Using Open-Source Tools in Support of Neglected Diseases Drug Discovery

Abstract: We present our efforts generating and validating multiple predictive machine learning models (e.g., random forests, k-nearest neighbors, support vector machines, self-organizing maps, naïve Bayes) in support of neglected tropical diseases drug discovery. Screening data, retrieved from ChEMBL-NTD (https://www.ebi.ac.uk/chemblntd/), was used to construct and validate the models. Programs written using the R software ecosystem (http://www.r-project.org/) and the Python software ecosystem (https://www.python.org/) were used for data retrieval, curation, visualization, analysis, mining, and reporting. End-to-end workflows using both of these software ecosystems will be presented. We demonstrate how one might access these models using Shiny, a web application framework for R (http://shiny.rstudio.com/), and Jupyter notebooks (http://jupyter.org/). Each of the models is collected into a compendium, a ‘container’ for all those elements that make up a model and its associated description: the primary data, the annotated computational code, figures, tables, and derived data together with textual documentation and conclusions. These compendia are meant to enable the practice of reproducible research. One may re-run the analyses; run the analyses with new data sets; modify the code for other purposes. The primary purpose of this work is to make the functionality of the R scripts and Python scripts (i.e., the predictive models) available to interested parties, regardless of their knowledge of R or Python. Free and open access to predictive models supporting neglected diseases drug discovery is meant to complement the research activities of all investigators, and in particular, those with limited access to computational tools and algorithms.

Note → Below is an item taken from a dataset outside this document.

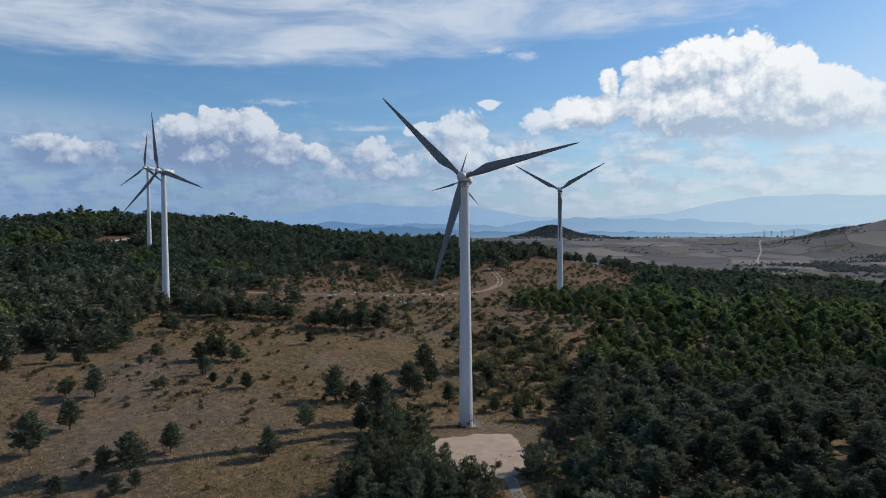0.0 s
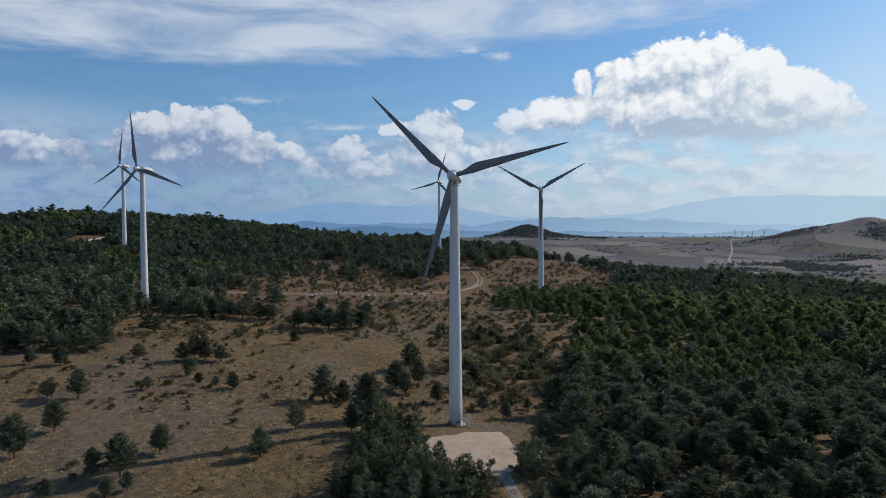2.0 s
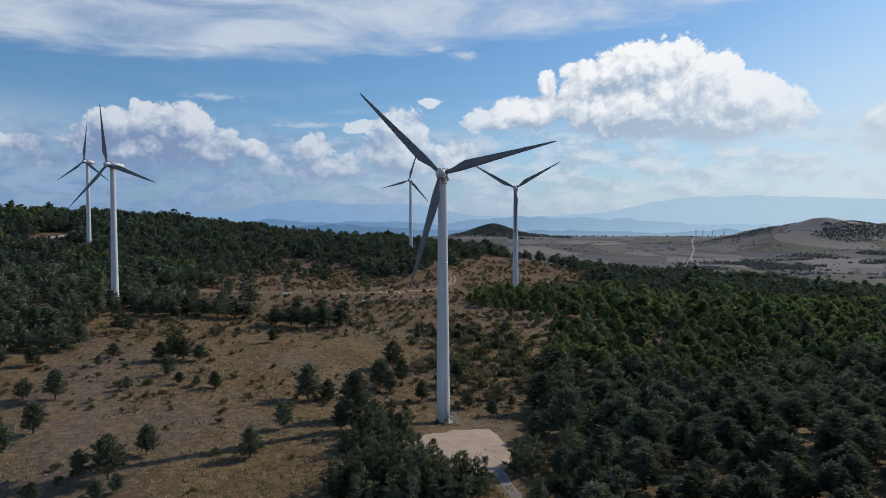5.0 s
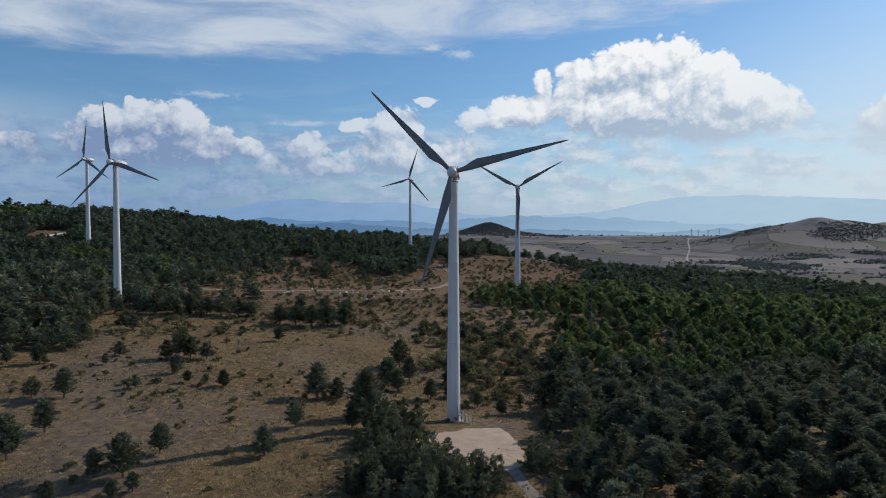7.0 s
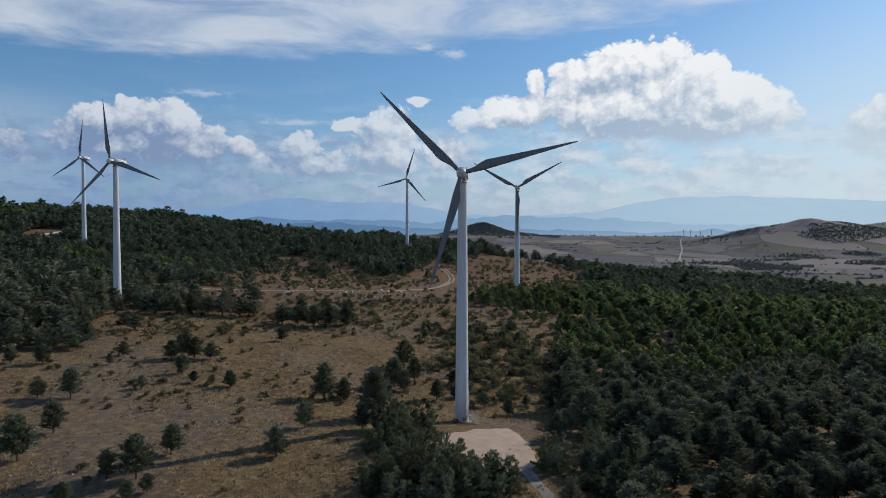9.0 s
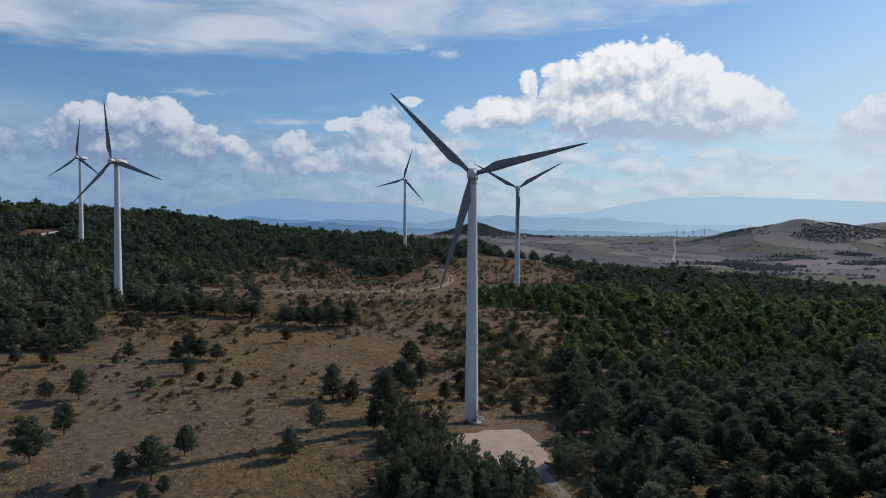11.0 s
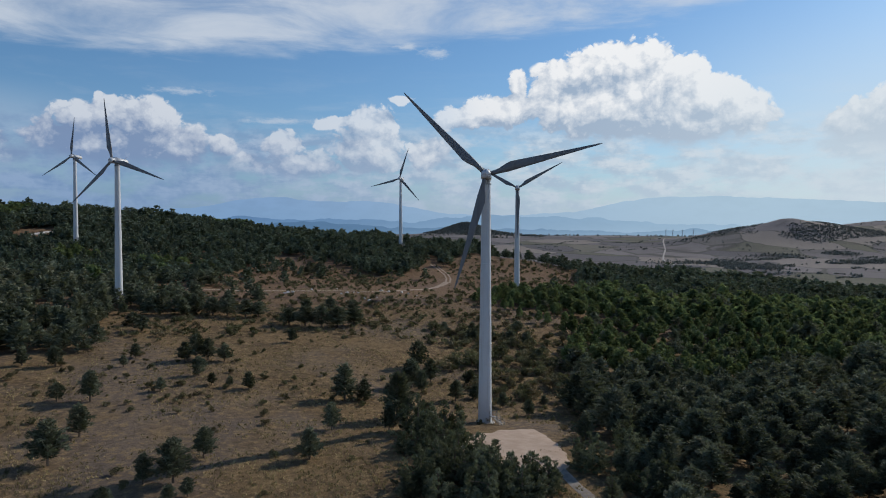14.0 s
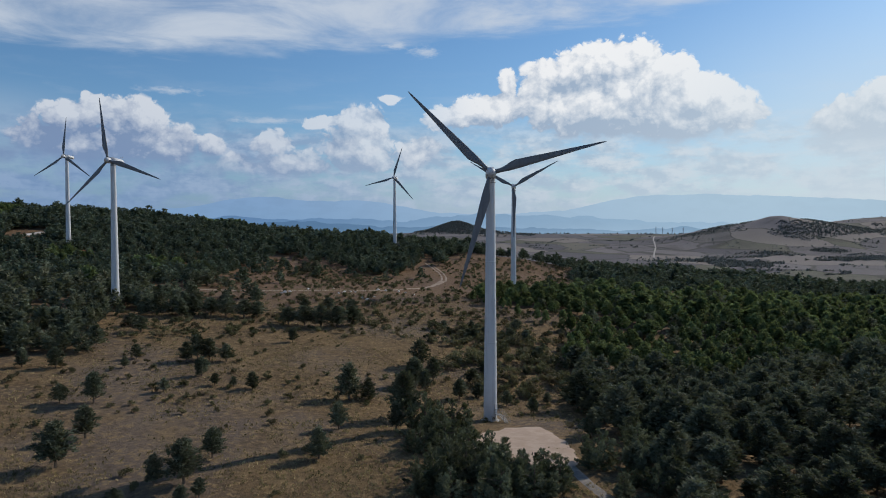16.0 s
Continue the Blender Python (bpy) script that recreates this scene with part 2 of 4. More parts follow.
def bark_material():
    m, k, s = material("bark")
    p = place(k)
    k.link(k.mix(k.noise(p, 3.0, 5.0), (0.06, 0.045, 0.035), (0.19, 0.14, 0.10)), s.inputs["Base Color"])
    s.inputs["Roughness"].default_value = 0.9
    bump(k, s, k.noise(p, 14.0, 5.0), 0.6, 0.05)
    return m


def ground_material():
    """Dry pasture near by, a patchwork of stubble fields far off."""
    m, k, s = material("dry_pasture")
    p = place(k)
    big, mid, small = k.noise(p, 0.022, 5.0, 0.6), k.noise(p, 0.11, 6.0, 0.62), k.noise(p, 0.75, 6.0, 0.68)
    fine = k.noise(k.vec("MULTIPLY", p, (1.0, 1.0, 3.0)), 4.5, 6.0, 0.7)
    c = k.mix(k.step(mid, 0.34, 0.66), (0.123, 0.080, 0.044), (0.218, 0.142, 0.070))
    c = k.mix(k.math("MULTIPLY", k.step(big, 0.46, 0.62), 0.65), c, (0.168, 0.134, 0.116))
    c = k.mix(k.math("MULTIPLY", k.step(small, 0.50, 0.62), 0.85), c, (0.305, 0.206, 0.102))
    c = k.mix(k.math("MULTIPLY", k.step(small, 0.47, 0.33), 0.8), c, (0.084, 0.063, 0.034))
    c = k.mix(k.math("MULTIPLY", k.step(fine, 0.50, 0.38), 0.85), c, (0.095, 0.067, 0.035))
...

Bio: Paul received his PhD in Physical Chemistry from Rensselaer Polytechnic Institute; received his Postdoctoral fellowship with IBM Data Systems Division; previously worked as a computational chemist (QSAR, QSPR, ligand-based and structure-based pharmacophore development, cheminformatics) at Sterling Winthrop Research Institute, Procept, Pfizer and Scynexis; and is currently the Senior Data Scientist at Solvay.